By Steve Shay (USCS L-10,821)
January 2005 Cover of the Month
So what’s so special about the cover this month? First, it’s not a cut square though it looks like one at first glance. It is actually a very small envelope. See the second illustration to show the size as measured beside a perforation gauge. The envelope measures 1 3/4″ x 3″. It appears to be a commercially made envelope, the flap is tucked inside the envelope and half sealed. An envelope couldn’t be much smaller and still contain a Type 3 cancel. The 1 1/2 cent postage paid the Third Class, Single Piece rate that was in effect at the time. This is the smallest naval cover I have ever seen.
The envelope was cancelled aboard USS Dale, a destroyer, DD-353. Dale was a relatively new ship, commissioned just less three years prior on June 17, 1935. She served as a training ship at the gunnery school in San Diego and was likely on a training cruise when she stopped in Portland, Oregon in the summer of 1938. Dale would move to Pearl Harbor in October 1939 and was stationed there on December 7, 1941, getting underway to patrol off the harbor entrance. Dale would serve as a destroyer screen during the war, screening task forces and convoys. She took part in the Battle of the Komandorski Islands in Aleutian waters. Dale was decommissioned after the war on October 16, 1945 and sold in December 1946 for scrap. She earned 12 battle stars for World War II service.
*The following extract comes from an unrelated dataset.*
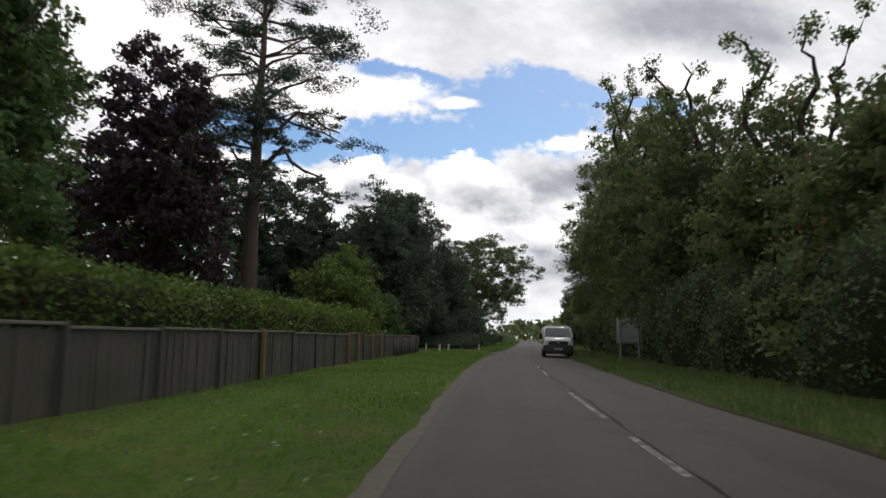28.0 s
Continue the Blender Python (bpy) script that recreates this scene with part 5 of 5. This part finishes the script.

Most likely this cover never went through the mail stream though it is possible. The face is smudged and the back of the envelope is smudged as though it rubbed on other mail articles. The addressee is local, a Portland address. (H.A. Swart is not listed in the 1938 USCS roster.) The envelope could have been handed back after canceling, mailed in another envelope or mailed as is. This cover was once part of the Jack Howland collection. There is a handwritten “10” on the back, probably a sell price of 10¢ at one time.